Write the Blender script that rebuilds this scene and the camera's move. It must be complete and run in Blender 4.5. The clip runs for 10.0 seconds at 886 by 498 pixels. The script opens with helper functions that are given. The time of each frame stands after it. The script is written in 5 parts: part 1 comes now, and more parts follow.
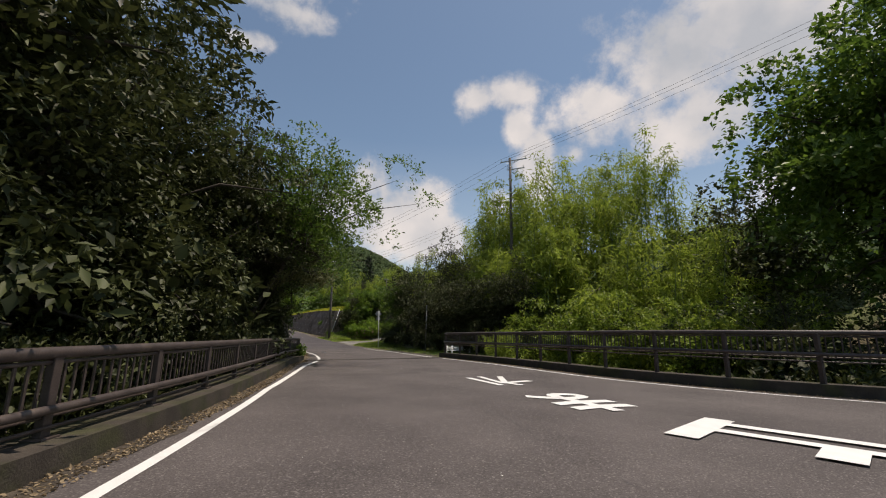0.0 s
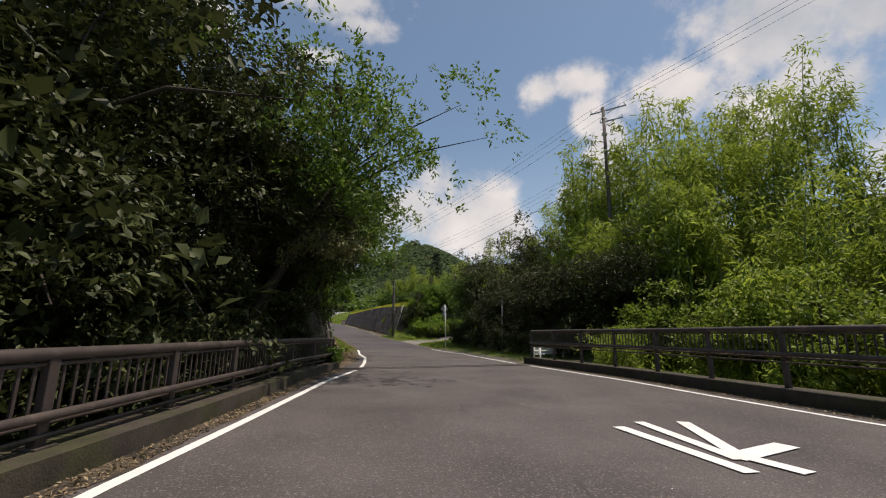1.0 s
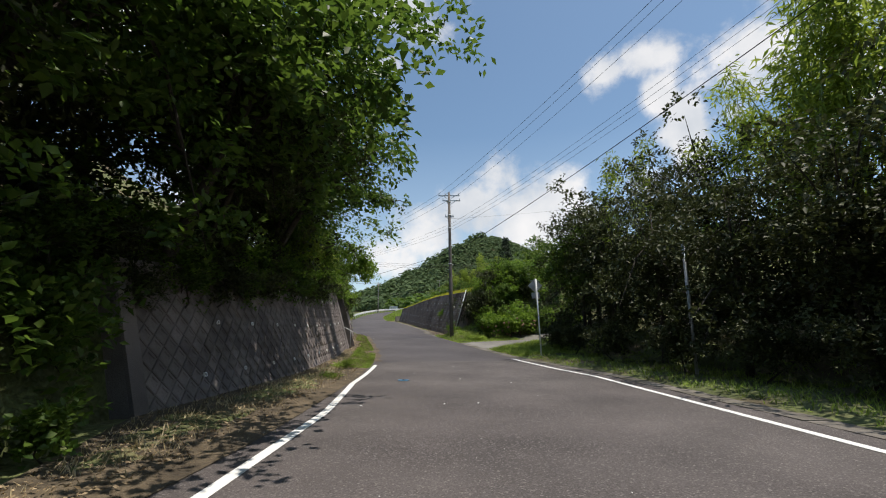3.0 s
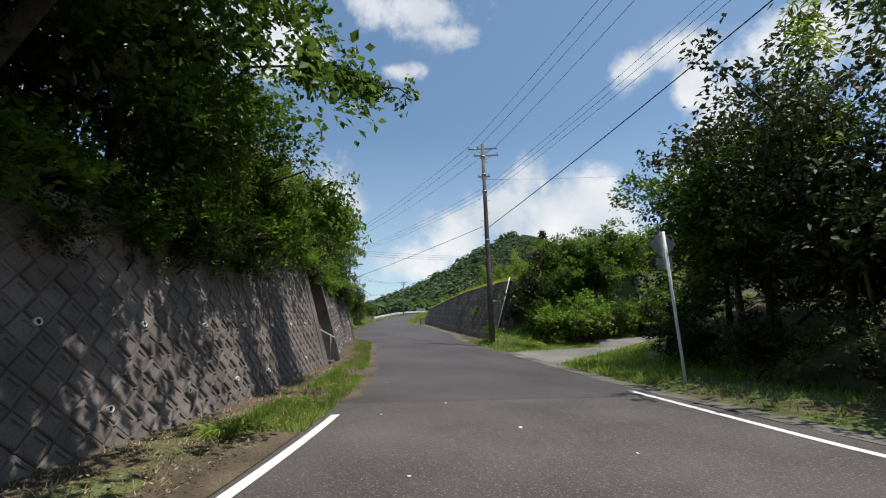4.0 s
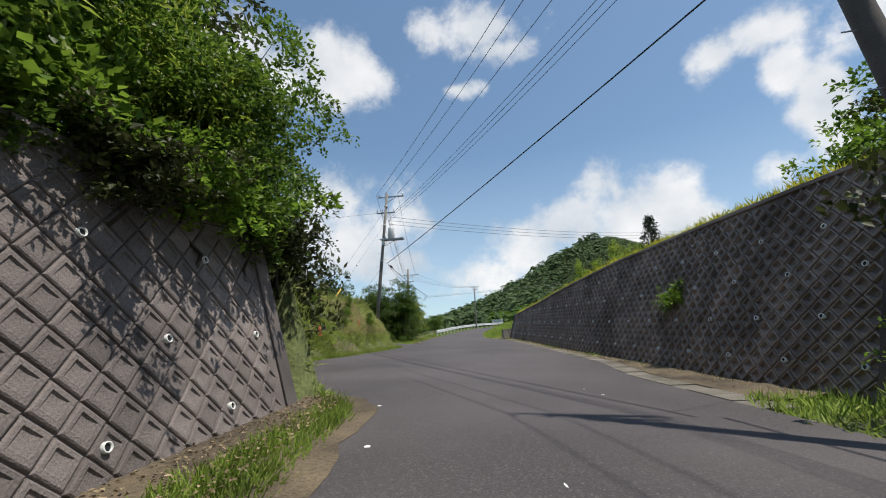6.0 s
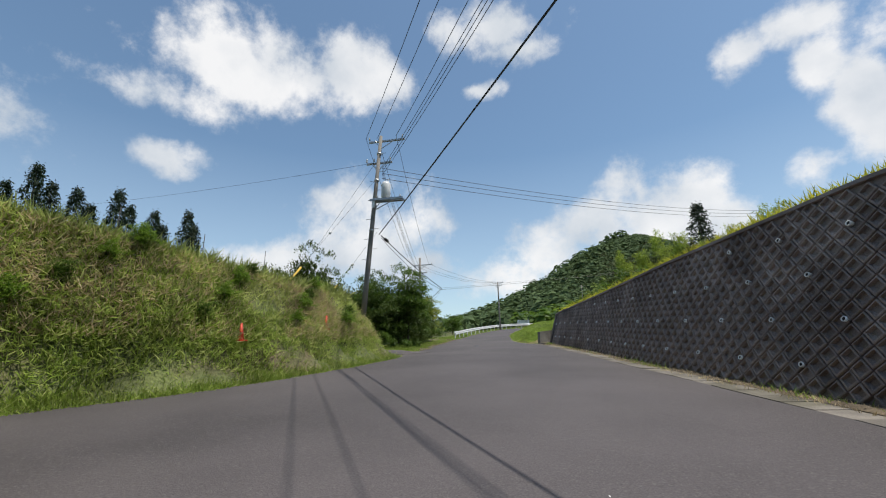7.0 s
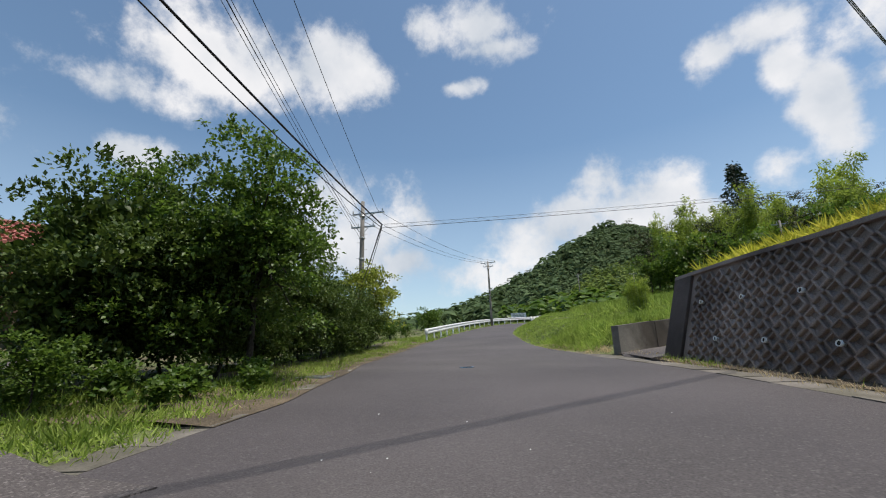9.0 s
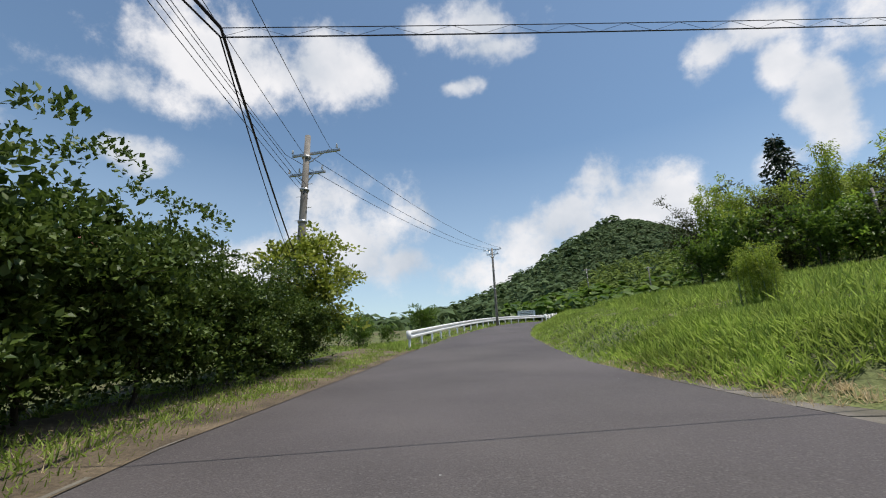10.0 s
....
Take the data above and repeat it exactly, leaving each picture out.

Write the Blender script that rebuilds this scene and the camera's move. It must be complete and run in Blender 4.5. The clip runs for 10.0 seconds at 886 by 498 pixels. The script opens with helper functions that are given. The time of each frame stands after it. The script is written in 5 parts: part 1 comes now, and more parts follow.
0.0 s
1.0 s
3.0 s
4.0 s
6.0 s
7.0 s
9.0 s
10.0 s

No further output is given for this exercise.